Last month, investors were dumping their Treasury bills like hot potatoes. The evidence was clear in the exchange-traded fund (ETF) space—during first week of March, bond ETFs saw US$3 billion flow out according to Bloomberg, pretty much erasing February’s inflows. The US$6.4 billion iShares 7-10 Year Treasury Bond ETF took the biggest hit as investors began rebalancing in the wake of an interest rate hike from the Fed. Some even headed over to ETFs that follow a strategy betting against Treasuries in an effort to cash in on rising rates and declining demand for Treasuries.
The hike never happened—and investors betting against Treasuries have paid the price.
According to the folks at Bloomberg nine of the 10 biggest ETF losers in the U.S. debt market were those following a strategy of betting against Treasuries. For example, one of the hardest hit was the iPath U.S. Treasury 10-year Bear ETN, which has dropped 20 percent in 2015 Bloomberg reports.

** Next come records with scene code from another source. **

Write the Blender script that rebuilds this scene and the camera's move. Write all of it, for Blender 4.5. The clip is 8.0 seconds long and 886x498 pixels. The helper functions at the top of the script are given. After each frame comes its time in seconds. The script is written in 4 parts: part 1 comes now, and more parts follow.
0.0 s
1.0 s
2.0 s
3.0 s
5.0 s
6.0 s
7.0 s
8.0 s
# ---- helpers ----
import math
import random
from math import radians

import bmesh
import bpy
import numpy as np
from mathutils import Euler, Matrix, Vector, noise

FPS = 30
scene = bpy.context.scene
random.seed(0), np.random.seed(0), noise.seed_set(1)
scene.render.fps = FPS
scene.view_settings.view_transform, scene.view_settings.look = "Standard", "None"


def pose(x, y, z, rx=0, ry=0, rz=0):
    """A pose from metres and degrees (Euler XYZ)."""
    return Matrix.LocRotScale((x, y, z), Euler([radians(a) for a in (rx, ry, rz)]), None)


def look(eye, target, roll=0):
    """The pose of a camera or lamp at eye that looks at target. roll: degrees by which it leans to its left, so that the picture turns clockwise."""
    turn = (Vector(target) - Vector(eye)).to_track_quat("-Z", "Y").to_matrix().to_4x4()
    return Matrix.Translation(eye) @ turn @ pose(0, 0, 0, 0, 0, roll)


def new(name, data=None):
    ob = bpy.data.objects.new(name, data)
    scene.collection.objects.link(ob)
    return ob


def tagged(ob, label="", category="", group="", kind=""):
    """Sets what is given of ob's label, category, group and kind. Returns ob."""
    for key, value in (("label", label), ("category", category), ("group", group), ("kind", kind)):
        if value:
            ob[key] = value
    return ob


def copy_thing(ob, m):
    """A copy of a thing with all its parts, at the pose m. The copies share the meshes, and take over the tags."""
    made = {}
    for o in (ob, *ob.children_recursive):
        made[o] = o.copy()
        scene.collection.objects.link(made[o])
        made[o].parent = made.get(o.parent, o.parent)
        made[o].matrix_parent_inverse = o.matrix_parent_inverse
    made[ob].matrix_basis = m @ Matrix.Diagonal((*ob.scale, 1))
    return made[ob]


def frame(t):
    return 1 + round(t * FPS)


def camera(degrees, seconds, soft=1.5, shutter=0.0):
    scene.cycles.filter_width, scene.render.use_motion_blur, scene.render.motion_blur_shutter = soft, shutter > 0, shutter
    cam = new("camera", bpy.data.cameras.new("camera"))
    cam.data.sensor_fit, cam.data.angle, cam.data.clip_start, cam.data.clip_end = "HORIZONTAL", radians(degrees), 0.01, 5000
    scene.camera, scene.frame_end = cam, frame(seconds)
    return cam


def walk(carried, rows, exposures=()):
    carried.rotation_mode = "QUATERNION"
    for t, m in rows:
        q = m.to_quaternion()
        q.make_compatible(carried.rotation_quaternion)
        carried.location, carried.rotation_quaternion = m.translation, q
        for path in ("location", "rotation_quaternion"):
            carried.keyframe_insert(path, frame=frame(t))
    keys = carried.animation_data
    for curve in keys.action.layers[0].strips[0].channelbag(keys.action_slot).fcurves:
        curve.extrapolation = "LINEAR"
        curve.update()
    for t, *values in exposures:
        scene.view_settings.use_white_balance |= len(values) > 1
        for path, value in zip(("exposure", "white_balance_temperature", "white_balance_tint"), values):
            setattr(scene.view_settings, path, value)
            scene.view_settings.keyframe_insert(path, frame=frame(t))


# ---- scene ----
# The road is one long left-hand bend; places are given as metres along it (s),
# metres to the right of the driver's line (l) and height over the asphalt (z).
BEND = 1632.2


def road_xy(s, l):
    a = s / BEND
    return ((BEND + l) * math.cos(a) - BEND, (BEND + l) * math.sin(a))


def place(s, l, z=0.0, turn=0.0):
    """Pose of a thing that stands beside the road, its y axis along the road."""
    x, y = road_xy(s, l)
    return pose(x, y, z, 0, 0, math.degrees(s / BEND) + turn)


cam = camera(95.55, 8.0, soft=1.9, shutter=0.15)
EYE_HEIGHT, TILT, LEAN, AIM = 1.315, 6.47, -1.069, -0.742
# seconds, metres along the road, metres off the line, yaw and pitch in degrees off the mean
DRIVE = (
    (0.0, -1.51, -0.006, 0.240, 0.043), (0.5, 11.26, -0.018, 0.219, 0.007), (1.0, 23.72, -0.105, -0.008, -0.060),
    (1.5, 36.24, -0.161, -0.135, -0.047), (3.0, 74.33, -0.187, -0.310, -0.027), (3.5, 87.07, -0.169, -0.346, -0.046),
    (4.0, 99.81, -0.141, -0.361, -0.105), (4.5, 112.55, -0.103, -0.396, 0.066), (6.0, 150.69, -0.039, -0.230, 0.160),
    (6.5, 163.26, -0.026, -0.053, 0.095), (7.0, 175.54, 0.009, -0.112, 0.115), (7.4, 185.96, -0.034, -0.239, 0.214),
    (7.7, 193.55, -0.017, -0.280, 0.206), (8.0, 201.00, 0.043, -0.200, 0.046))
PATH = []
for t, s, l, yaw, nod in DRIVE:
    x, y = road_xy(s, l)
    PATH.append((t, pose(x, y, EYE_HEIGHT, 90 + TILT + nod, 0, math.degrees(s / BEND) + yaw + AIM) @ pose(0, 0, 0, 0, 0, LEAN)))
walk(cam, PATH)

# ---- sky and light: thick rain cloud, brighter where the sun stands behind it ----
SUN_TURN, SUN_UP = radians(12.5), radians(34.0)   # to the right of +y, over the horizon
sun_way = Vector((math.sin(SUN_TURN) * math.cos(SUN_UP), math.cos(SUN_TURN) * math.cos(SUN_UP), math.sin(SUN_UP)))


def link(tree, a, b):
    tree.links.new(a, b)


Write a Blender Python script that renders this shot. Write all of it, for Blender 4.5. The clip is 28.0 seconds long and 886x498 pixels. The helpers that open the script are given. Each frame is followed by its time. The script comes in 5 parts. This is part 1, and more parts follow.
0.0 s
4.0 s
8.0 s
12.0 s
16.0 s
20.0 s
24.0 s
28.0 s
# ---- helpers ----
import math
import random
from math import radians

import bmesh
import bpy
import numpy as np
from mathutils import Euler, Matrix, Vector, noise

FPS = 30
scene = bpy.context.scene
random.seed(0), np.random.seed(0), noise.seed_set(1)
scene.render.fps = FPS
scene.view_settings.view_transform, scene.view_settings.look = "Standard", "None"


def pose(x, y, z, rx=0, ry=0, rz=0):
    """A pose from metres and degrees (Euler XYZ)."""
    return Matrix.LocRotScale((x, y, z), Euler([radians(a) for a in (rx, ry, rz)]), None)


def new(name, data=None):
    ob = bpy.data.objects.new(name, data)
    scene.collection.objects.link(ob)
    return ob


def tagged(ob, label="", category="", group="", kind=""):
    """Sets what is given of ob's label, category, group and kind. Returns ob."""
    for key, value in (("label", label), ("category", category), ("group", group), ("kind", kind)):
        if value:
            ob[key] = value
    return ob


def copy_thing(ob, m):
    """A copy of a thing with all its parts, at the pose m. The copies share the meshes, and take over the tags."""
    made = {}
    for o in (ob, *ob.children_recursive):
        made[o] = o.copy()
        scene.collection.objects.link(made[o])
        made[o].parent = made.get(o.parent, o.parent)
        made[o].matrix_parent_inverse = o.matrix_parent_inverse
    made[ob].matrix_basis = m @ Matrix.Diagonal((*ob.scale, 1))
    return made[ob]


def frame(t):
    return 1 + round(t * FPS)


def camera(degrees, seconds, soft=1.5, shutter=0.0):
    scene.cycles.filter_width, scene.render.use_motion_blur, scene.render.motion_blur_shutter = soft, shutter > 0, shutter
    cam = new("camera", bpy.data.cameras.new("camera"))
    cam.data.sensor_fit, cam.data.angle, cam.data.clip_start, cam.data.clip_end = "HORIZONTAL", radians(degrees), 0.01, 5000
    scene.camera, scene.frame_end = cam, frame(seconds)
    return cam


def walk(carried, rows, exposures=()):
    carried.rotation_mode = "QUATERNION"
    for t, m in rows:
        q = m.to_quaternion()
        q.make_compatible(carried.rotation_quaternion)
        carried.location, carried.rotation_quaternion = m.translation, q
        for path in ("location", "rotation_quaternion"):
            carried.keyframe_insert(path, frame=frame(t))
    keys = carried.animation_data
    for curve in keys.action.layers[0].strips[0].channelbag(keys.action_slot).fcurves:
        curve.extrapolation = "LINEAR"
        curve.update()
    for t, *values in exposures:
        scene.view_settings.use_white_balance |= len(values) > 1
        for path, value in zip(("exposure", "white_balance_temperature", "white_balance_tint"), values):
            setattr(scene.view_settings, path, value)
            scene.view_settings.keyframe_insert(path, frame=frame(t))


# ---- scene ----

The trouble is Treasuries are more popular than ever—demand is growing because, compared to Japan and Europe, they’re still the best game in town when it comes to yields. And increasingly people are questioning the strength of the U.S. recovery—job growth slowed to 126,000 in March and some investors have pushed out their rate hike forecast as far as December.
In the grand scheme of things, U.S. government securities haven’t done too badly this year, returning 2%. Still, no one can seem to agree when the rate hike will come—and what its impact will be on markets overall.
This was the subject of a column by David Rosenberg in today’s edition of The Globe and Mail (subscription required), in which he advises investors have nothing to fear from the first rate hike—rather the endgame should be the last rate hike, which will be the one the market feels most acutely.
According to Rosenberg, that won’t happen until 2018.
How this plays out in the bond space will be interesting—and ETFs will continue to provide them with a real time space to play out their views.